▶ _Your objective_
From the first line of the data below through the line bearing "# ---- helpers", reproduce each line exactly; do not include pictures.

----- Data excerpt -----

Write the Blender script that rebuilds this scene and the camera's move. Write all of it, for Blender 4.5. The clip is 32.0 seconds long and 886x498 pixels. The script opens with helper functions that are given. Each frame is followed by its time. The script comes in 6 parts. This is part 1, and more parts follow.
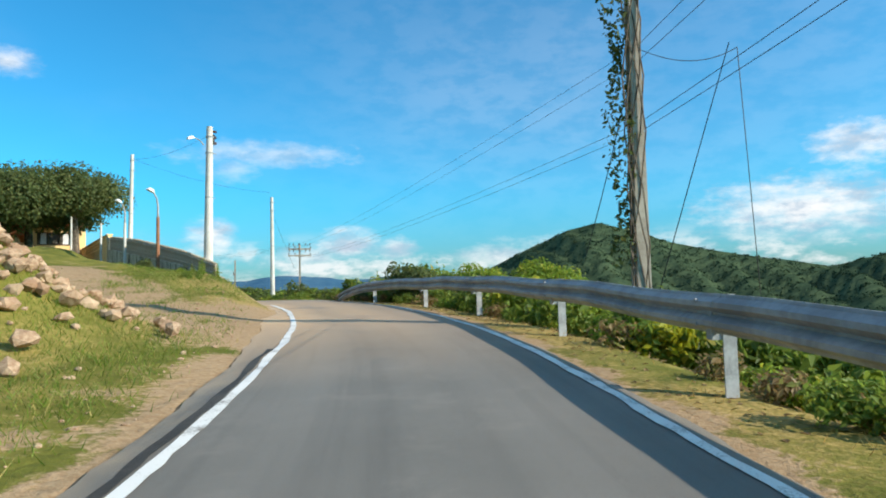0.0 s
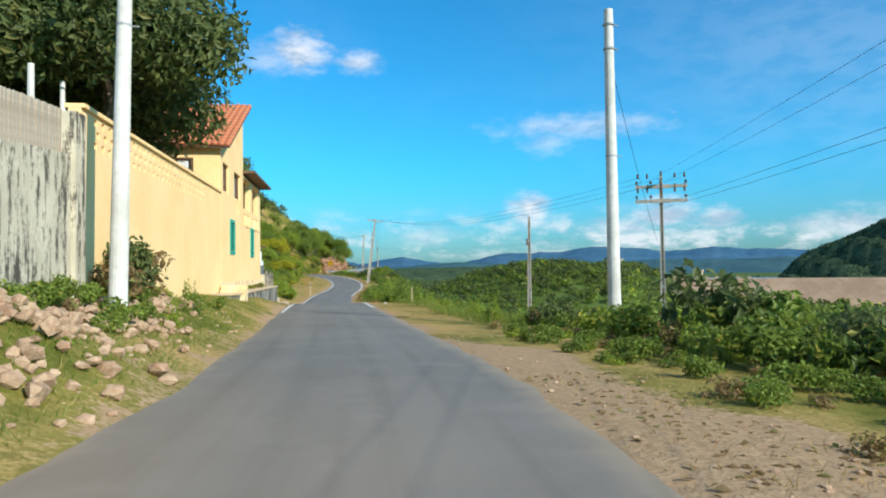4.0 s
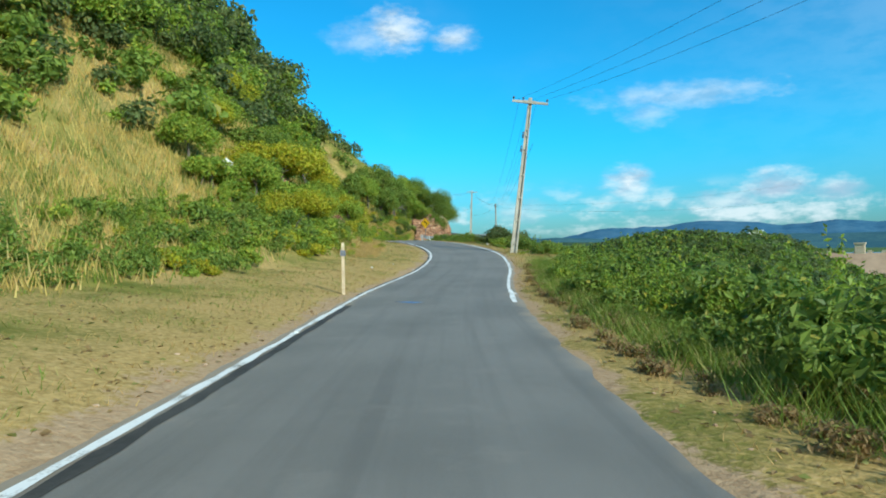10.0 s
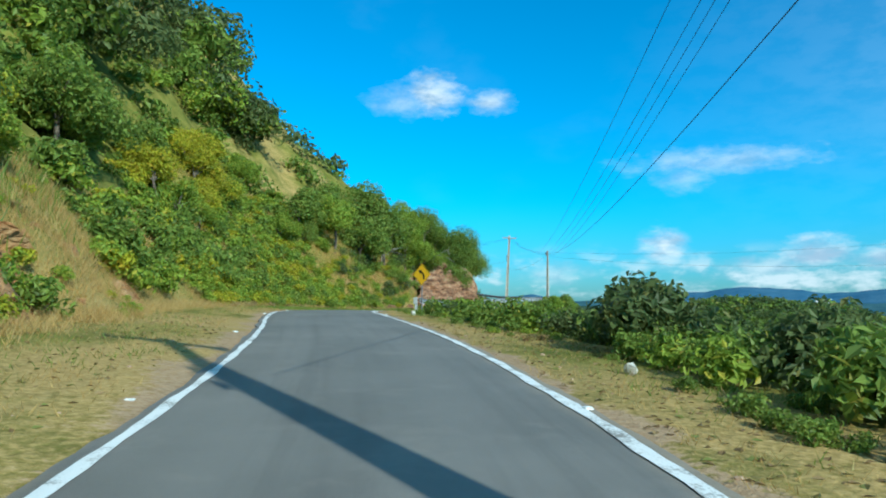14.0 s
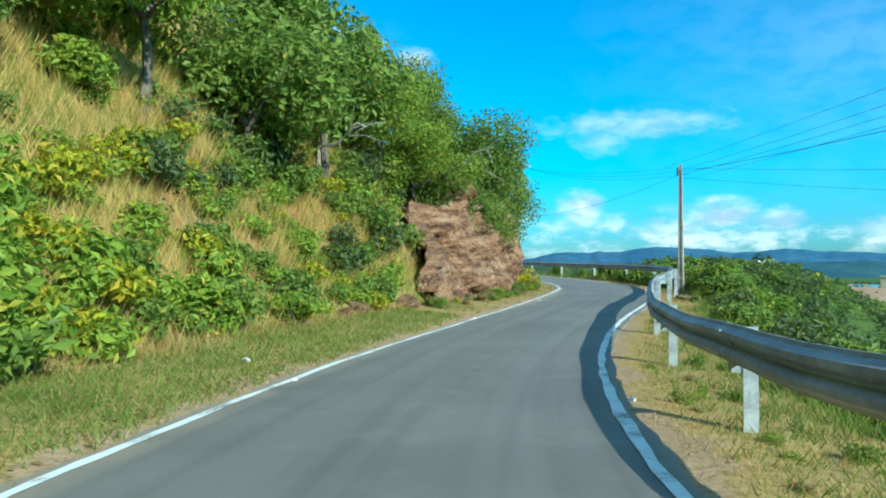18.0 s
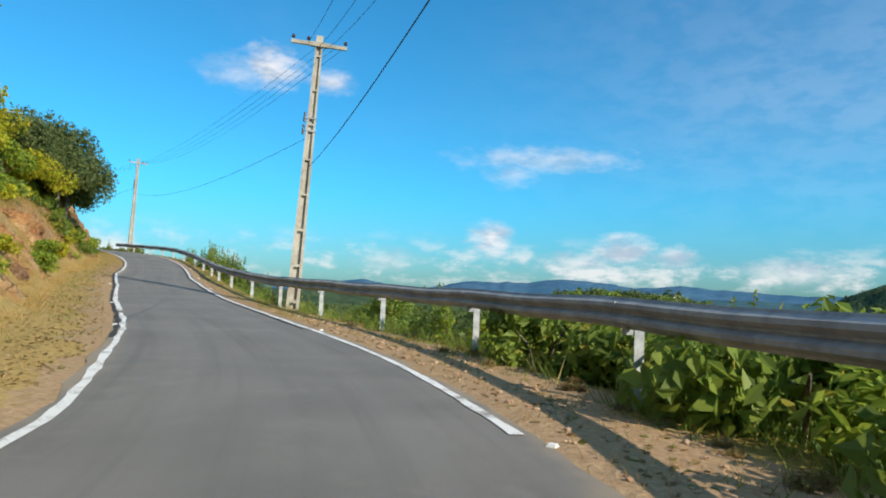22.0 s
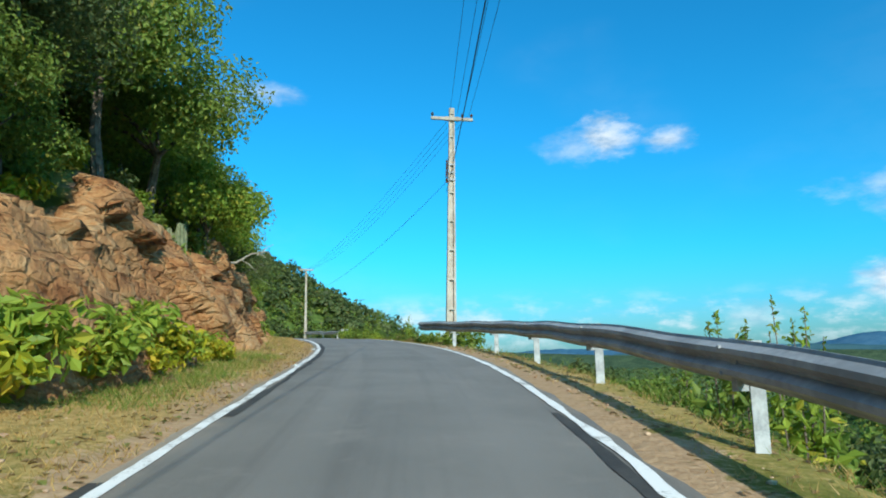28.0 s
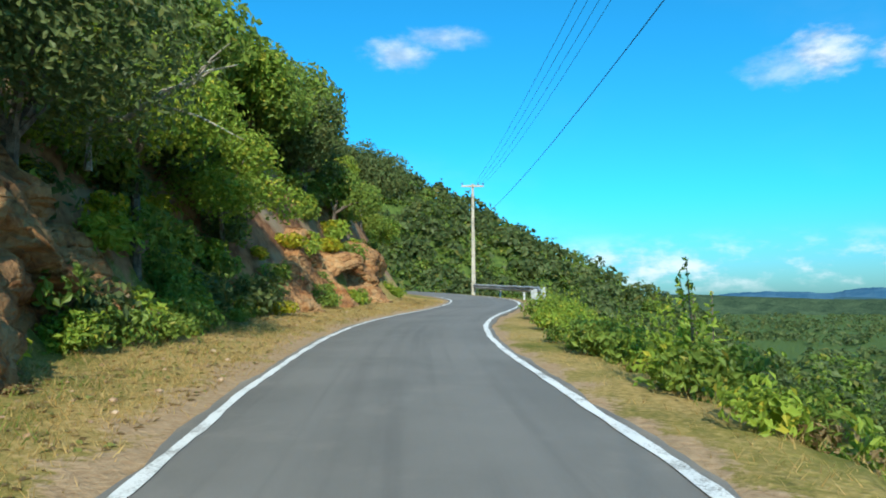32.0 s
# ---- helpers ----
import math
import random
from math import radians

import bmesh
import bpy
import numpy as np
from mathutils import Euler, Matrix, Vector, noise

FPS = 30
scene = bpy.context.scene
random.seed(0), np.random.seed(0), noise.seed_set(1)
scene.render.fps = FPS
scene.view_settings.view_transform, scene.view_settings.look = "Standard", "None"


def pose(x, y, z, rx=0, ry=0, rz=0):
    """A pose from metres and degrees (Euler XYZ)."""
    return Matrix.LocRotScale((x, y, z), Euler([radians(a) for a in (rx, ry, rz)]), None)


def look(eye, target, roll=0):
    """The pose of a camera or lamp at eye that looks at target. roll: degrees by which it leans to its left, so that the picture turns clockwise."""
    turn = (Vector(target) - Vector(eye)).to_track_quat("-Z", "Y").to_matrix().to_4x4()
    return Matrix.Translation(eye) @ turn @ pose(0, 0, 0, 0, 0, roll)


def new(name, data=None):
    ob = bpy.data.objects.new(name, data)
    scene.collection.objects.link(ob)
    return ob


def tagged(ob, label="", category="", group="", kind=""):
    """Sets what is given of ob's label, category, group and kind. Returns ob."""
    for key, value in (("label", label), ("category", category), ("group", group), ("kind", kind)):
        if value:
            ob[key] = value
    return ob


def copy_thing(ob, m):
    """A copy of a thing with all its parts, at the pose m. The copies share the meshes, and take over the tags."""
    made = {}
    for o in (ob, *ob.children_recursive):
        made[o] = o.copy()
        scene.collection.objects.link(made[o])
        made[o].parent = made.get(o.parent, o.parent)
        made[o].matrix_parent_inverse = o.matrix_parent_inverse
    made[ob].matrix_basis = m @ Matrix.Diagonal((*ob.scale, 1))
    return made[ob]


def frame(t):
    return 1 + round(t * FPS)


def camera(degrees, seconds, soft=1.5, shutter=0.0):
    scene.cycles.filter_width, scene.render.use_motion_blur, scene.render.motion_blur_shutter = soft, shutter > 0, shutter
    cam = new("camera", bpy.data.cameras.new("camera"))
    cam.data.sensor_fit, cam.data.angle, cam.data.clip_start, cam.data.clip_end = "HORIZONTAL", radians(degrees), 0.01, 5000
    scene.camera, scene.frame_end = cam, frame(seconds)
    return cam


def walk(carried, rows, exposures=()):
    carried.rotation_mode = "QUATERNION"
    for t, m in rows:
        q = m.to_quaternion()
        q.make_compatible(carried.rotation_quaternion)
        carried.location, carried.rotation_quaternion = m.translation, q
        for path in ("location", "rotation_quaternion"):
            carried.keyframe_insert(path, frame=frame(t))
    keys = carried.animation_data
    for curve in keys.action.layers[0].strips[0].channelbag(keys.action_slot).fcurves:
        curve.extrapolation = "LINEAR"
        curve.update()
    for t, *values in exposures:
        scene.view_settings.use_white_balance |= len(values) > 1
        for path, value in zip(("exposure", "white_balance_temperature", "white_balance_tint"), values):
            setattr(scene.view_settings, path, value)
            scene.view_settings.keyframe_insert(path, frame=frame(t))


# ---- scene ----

-----

▶ _Written answer_
Write the Blender script that rebuilds this scene and the camera's move. Write all of it, for Blender 4.5. The clip is 32.0 seconds long and 886x498 pixels. The script opens with helper functions that are given. Each frame is followed by its time. The script comes in 6 parts. This is part 1, and more parts follow.
0.0 s
4.0 s
10.0 s
14.0 s
18.0 s
22.0 s
28.0 s
32.0 s
# ---- helpers ----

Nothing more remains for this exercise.